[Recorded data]
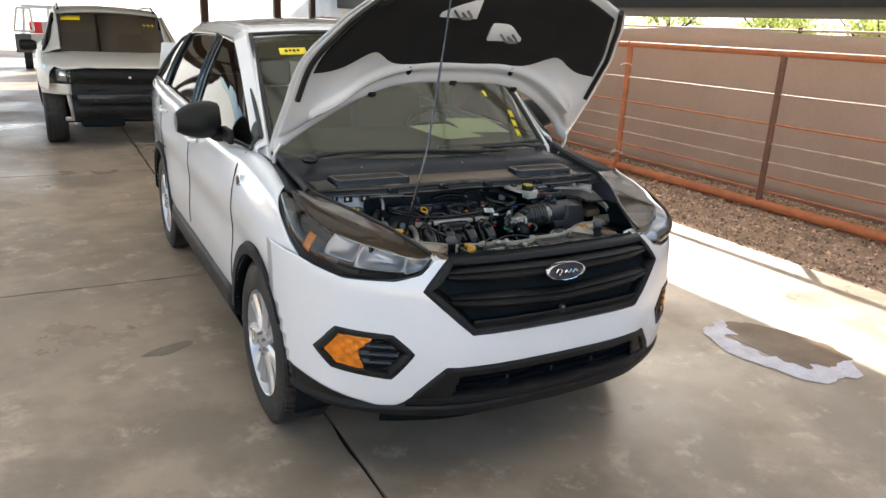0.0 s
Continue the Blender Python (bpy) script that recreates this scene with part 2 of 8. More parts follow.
CHAIN = mat("galvanised_chain", (0.65, 0.62, 0.56), 0.4, 0.8, var=0.1, bump=0.05)
SCREEN = mat("brown_shade_cloth", (0.42, 0.31, 0.245), 0.85, var=0.12, scale=0.9, fine=30, bump=0.15, dirt=(0.5, 0.395, 0.32), dirt_amount=0.4)
ROOFING = mat("pale_roof_sheet", (0.66, 0.58, 0.46), 0.5, 0.2, var=0.12, scale=1.5, bump=0.05)
ROOF_OPAQUE = mat("opaque_roof_sheet", (0.5, 0.47, 0.42), 0.5, 0.2, var=0.12, scale=1.5, bump=0.05)
def see_light(m, colour, amount):
    """Lets part of the light behind a thin sheet through it."""
    n = m.node_tree
    t = n.nodes.new("ShaderNodeBsdfTranslucent")
    t.inputs[0].default_value = (*colour, 1)
    x = n.nodes.new("ShaderNodeMixShader")
    x.inputs[0].default_value = amount
    n.links.new(n.nodes["Principled BSDF"].outputs[0], x.inputs[1])
    n.links.new(t.outputs[0], x.inputs[2])
    n.links.new(x.outputs[0], n.nodes["Material Output"].inputs[0])


WALL_W = mat("white_metal_cladding", (0.52, 0.51, 0.485), 0.5, var=0.06, scale=1.2, bump=0.05)
see_light(ROOFING, (0.9, 0.88, 0.84), 0.34)
see_light(WALL_W, (0.9, 0.89, 0.86), 0.6)
BEAM = mat("brown_steel_beam", (0.12, 0.075, 0.055), 0.55, 0.2, var=0.2, bump=0.1)
DARK_ROOF = mat("dark_far_eave", (0.035, 0.036, 0.032), 0.7, var=0.2, bump=0.1)
LEAF = mat("dusty_leaves", (0.3, 0.34, 0.1), 0.7, var=0.4, scale=3, bump=0.1)
see_light(LEAF, (0.6, 0.65, 0.2), 0.5)
BARK = mat("tree_bark", (0.12, 0.09, 0.065), 0.9, var=0.3, bump=0.5)
STONE = mat("brown_pebbles", (0.42, 0.29, 0.195), 0.85, var=0.6, scale=11, fine=60, bump=0.3)
# whitish tone stands for the sky mirrored in the puddle
PUDDLE_SHEEN = mat("whitish_puddle_sheen", (0.56, 0.54, 0.58), 0.5, var=0.3, scale=8, bump=0.2)
WATER = mat("wet_concrete", (0.2, 0.145, 0.095), 0.16, var=0.35, scale=4, bump=0.05)
TAPE_Y = mat("yellow_tape", (0.9, 0.72, 0.02), 0.4, var=0.06, bump=0.02)
WINDSHIELD = glass("tinted_windshield", (0.76, 0.86, 0.6), 0.02, 0.75, dust=0.1)
DARKGLASS = glass("dark_side_glass", (0.16, 0.18, 0.16))
SUVGLASS = glass("dusty_dark_glass", (0.1, 0.11, 0.09), gain=0.45)
LENS = glass("clear_lamp_lens", (0.9, 0.89, 0.87), 0.07, 1.25)


# ---- mesh helpers ----
def root(name, loc, label, category, group="", kind=""):
    ob = new(name)
    ob.location = loc
    ob.empty_display_size = 0.1
    return tagged(ob, label, category, group, kind)


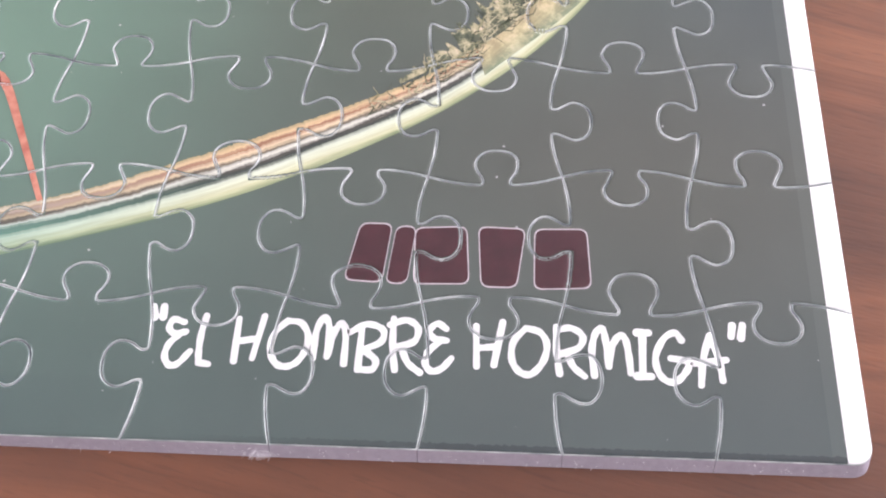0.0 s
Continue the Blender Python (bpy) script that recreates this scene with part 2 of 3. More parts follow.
M_PEACH = ink("peach_ink", (0.62, 0.38, 0.25), (0.42, 0.27, 0.16), 600.0)
DARK = (0.03, 0.045, 0.04)
M_STEM = along_ink("reed_stem_ink", [(0.0, (0.30, 0.27, 0.15)), (0.3, (0.62, 0.56, 0.36)), (0.6, (0.50, 0.45, 0.28)), (1.0, (0.68, 0.63, 0.46))],
                   [(0.0, (0.08, 0.24, 0.17)), (0.25, (0.18, 0.40, 0.29)), (0.7, (0.34, 0.50, 0.38)), (1.0, (0.10, 0.26, 0.18))], (0.52, 0.66))
M_LEAF = along_ink("reed_leaf_ink", [(0.0, (0.03, 0.13, 0.095)), (0.12, (0.085, 0.28, 0.205)), (0.30, (0.11, 0.33, 0.25)), (0.57, (0.13, 0.36, 0.28)), (0.63, DARK), (0.78, (0.04, 0.07, 0.065)), (0.83, (0.46, 0.50, 0.47)), (0.88, (0.06, 0.09, 0.085)), (0.94, (0.55, 0.58, 0.53)), (1.0, (0.16, 0.17, 0.14))],
                   [(0.0, (0.20, 0.26, 0.14)), (0.13, (0.55, 0.55, 0.34)), (0.32, (0.62, 0.68, 0.55)), (0.42, DARK), (0.50, (0.07, 0.065, 0.055)), (0.58, (0.70, 0.69, 0.60)), (0.66, (0.10, 0.08, 0.06)), (0.74, (0.70, 0.54, 0.36)), (0.83, (0.30, 0.13, 0.08)), (0.90, (0.66, 0.46, 0.27)), (1.0, (0.36, 0.28, 0.15))], (0.30, 0.50), 0.45)
M_MOSS = along_ink("reed_moss_ink", [(0.0, (0.46, 0.38, 0.20)), (0.5, (0.22, 0.19, 0.09)), (1.0, (0.09, 0.10, 0.06))],
                   [(0.0, (0.48, 0.42, 0.23)), (0.5, (0.34, 0.28, 0.13)), (1.0, (0.10, 0.11, 0.06))], (0.3, 0.7), 0.5, 300.0, 0.9)
M_CREAM = along_ink("reed_cream_ink", [(0.0, (0.26, 0.34, 0.22)), (0.35, (0.60, 0.50, 0.28)), (0.7, (0.60, 0.44, 0.25)), (1.0, (0.30, 0.27, 0.16))],
                    [(0.0, (0.16, 0.28, 0.20)), (0.5, (0.52, 0.46, 0.27)), (1.0, (0.20, 0.20, 0.12))], (0.2, 0.9), 0.7, 230.0, 0.42)
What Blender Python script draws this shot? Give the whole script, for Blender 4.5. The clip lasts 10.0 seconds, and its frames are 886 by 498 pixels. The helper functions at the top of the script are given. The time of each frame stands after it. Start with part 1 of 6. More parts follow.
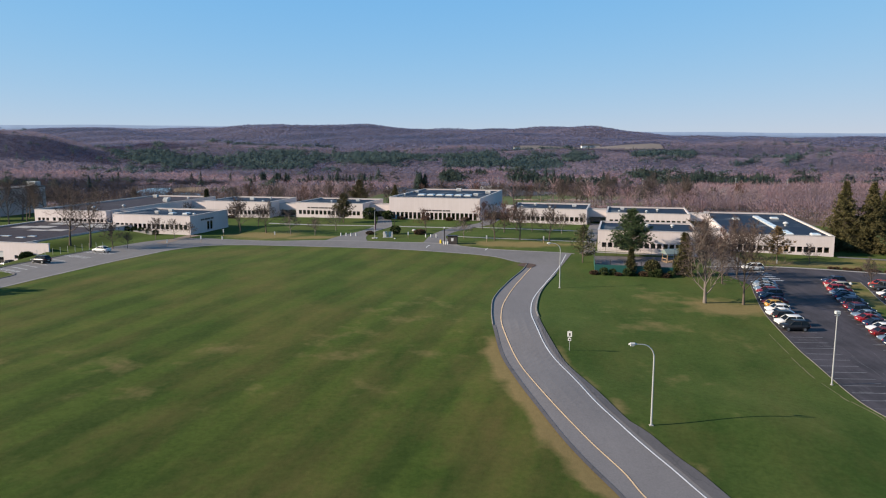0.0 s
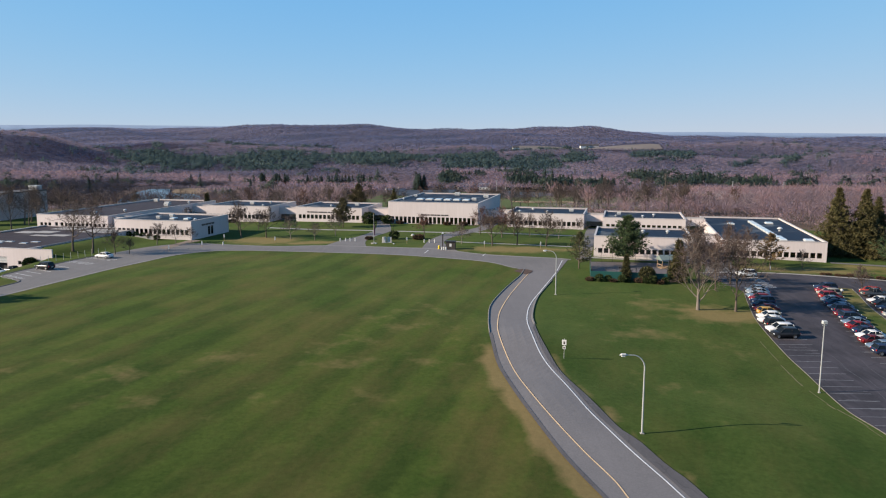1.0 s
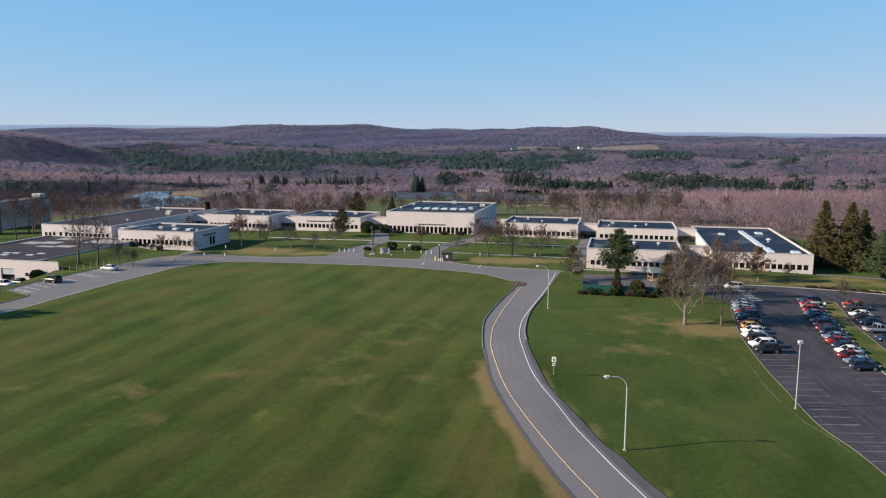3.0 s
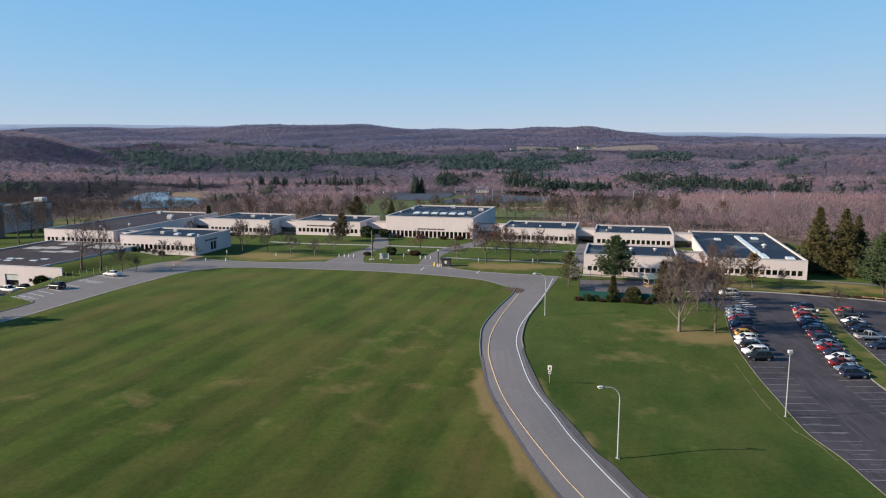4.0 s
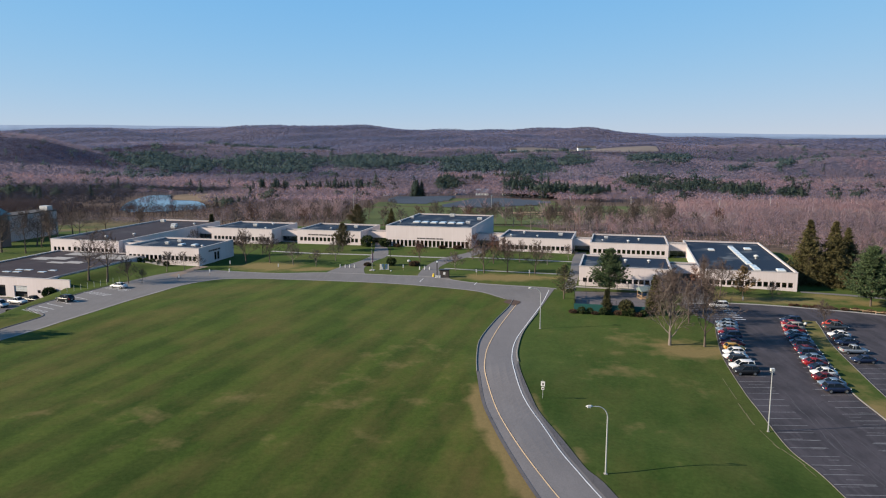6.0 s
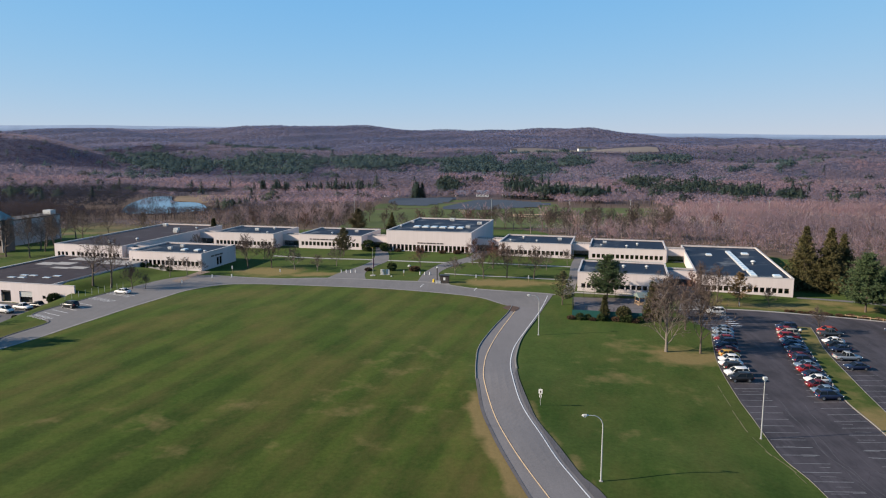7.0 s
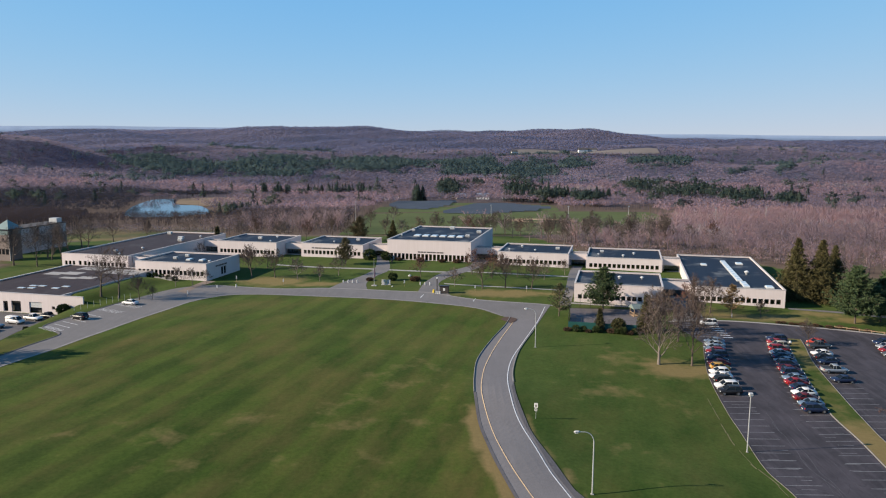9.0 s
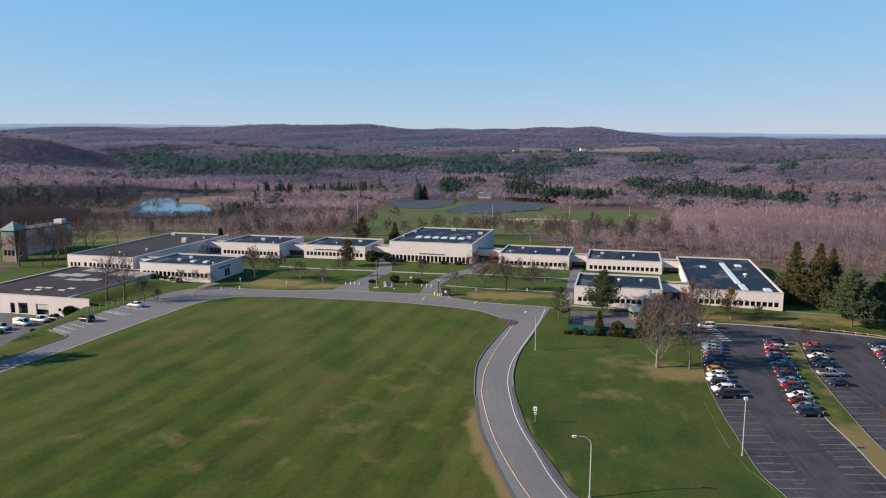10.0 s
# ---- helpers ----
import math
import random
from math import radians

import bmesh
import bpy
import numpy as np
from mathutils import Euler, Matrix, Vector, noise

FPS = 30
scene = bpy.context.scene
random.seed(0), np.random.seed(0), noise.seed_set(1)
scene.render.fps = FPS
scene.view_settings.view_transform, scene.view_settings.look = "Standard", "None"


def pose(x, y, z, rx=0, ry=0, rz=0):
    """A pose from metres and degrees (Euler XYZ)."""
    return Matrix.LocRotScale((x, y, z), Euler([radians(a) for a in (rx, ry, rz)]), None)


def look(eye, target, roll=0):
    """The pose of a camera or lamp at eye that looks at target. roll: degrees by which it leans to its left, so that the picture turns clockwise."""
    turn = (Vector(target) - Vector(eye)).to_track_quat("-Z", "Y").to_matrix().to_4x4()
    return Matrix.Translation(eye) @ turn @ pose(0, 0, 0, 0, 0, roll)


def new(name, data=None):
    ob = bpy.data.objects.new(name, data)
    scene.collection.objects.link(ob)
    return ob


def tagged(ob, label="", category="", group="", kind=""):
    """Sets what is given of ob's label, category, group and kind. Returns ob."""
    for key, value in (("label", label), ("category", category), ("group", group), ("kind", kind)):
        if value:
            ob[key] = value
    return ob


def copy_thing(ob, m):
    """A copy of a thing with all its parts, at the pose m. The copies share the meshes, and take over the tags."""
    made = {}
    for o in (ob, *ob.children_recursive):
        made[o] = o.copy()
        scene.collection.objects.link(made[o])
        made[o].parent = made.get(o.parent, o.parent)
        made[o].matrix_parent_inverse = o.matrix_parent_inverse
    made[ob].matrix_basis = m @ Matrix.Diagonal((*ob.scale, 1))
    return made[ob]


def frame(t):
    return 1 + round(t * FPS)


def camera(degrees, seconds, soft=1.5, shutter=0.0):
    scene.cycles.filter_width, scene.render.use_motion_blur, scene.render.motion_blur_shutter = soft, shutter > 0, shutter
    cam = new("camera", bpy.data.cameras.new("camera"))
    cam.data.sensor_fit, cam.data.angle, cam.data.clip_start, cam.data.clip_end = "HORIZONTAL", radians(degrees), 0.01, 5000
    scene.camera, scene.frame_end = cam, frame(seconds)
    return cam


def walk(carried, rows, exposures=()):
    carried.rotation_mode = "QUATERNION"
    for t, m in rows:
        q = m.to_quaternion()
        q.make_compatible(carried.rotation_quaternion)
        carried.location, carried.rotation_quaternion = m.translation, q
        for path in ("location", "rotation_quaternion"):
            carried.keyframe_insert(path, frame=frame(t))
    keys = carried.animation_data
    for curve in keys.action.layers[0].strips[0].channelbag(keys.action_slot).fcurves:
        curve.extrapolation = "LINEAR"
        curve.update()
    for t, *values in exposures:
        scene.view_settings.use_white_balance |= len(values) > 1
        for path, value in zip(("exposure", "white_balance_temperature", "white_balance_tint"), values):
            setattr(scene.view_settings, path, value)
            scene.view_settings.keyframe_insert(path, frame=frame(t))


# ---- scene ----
cam = camera(62.5, 10.0, soft=1.15)
METRES, EYE, TILT, LEAN, TURN = 29.0, 30.0, -8.4, 0.0, 0.0
ROWS = [
    (0.0, 0.0, 0.0, 0.0, 0.0, 0.0, -0.0),
    (0.5, 0.0041, -0.042, 0.0258, -0.04, 0.0, -0.0),
    (1.0, 0.008, -0.084, 0.053, -0.07, -0.02, 0.0),
    (1.5, 0.0123, -0.1275, 0.0812, -0.1, -0.01, 0.01),
    (2.0, 0.0168, -0.1705, 0.11, -0.14, -0.02, -0.0),
    (2.5, 0.021, -0.213, 0.1382, -0.17, -0.04, -0.0),
    (4.0, 0.0316, -0.3355, 0.226, -0.23, -0.09, -0.04),
    (4.5, 0.0354, -0.3771, 0.255, -0.22, -0.1, -0.04),
    (5.0, 0.0391, -0.4171, 0.2834, -0.22, -0.09, -0.03),
    (5.5, 0.0427, -0.4572, 0.3121, -0.23, -0.09, -0.05),
    (7.0, 0.0511, -0.5777, 0.3981, -0.17, -0.08, -0.08),
    (7.5, 0.0531, -0.6183, 0.4269, -0.15, -0.09, -0.08),
    (8.0, 0.0554, -0.6593, 0.4559, -0.13, -0.09, -0.08),
    (8.5, 0.0569, -0.7005, 0.4842, -0.12, -0.11, -0.09),
    (9.0, 0.0589, -0.7427, 0.5123, -0.12, -0.07, -0.11),
    (9.5, 0.0608, -0.7851, 0.541, -0.11, -0.08, -0.12),
    (10.0, 0.0618, -0.8234, 0.5632, 0.02, -0.24, -0.17),
]
walk(cam, [(t, pose(0, 0, EYE, TILT, LEAN, TURN) @ pose(METRES * x, METRES * y, METRES * z, 90 + pitch, roll, yaw)) for t, x, y, z, yaw, pitch, roll in ROWS])

# ---- world and sun ----
SUN_FROM = Vector((-0.985, -0.172, 0.0)).normalized()      # level direction towards the sun
SUN_ELEVATION = radians(24.5)
world = bpy.data.worlds.new("sky")
scene.world = world
world.use_nodes = True
wn = world.node_tree
wn.nodes.clear()
sky = wn.nodes.new("ShaderNodeTexSky")
sky.sky_type, sky.sun_disc = "NISHITA", False
sky.sun_elevation = SUN_ELEVATION
sky.sun_rotation = math.atan2(SUN_FROM.x, SUN_FROM.y)
sky.air_density, sky.dust_density, sky.ozone_density, sky.altitude = 0.5, 0.0, 3.5, 600
# thin spring haze: each channel of the sky levels off towards the bright horizon
split, join = wn.nodes.new("ShaderNodeSeparateColor"), wn.nodes.new("ShaderNodeCombineColor")
wn.links.new(sky.outputs[0], split.inputs[0])
levels = []
for k, (level, half) in enumerate(((4.4, 3.2), (3.45, 0.85), (4.65, 0.6))):
    add, ratio, scale_ = (wn.nodes.new("ShaderNodeMath") for _ in range(3))
    add.operation, ratio.operation, scale_.operation = "ADD", "DIVIDE", "MULTIPLY"
    add.inputs[1].default_value, scale_.inputs[1].default_value = half, level
    wn.links.new(split.outputs[k], add.inputs[0])
    wn.links.new(split.outputs[k], ratio.inputs[0])
    wn.links.new(add.outputs[0], ratio.inputs[1])
    wn.links.new(ratio.outputs[0], scale_.inputs[0])
    levels.append(scale_.outputs[0])
    wn.links.new(scale_.outputs[0], join.inputs[k])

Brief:
Extract and reproduce exactly the lines opening with the line containing "for t, m in" and closing with the line containing "scene.view_settings.keyframe_insert(path, frame=frame(t))", inclusive.

Full solution:
    for t, m in rows:
        q = m.to_quaternion()
        q.make_compatible(carried.rotation_quaternion)
        carried.location, carried.rotation_quaternion = m.translation, q
        for path in ("location", "rotation_quaternion"):
            carried.keyframe_insert(path, frame=frame(t))
    keys = carried.animation_data
    for curve in keys.action.layers[0].strips[0].channelbag(keys.action_slot).fcurves:
        curve.extrapolation = "LINEAR"
        curve.update()
    for t, *values in exposures:
        scene.view_settings.use_white_balance |= len(values) > 1
        for path, value in zip(("exposure", "white_balance_temperature", "white_balance_tint"), values):
            setattr(scene.view_settings, path, value)
            scene.view_settings.keyframe_insert(path, frame=frame(t))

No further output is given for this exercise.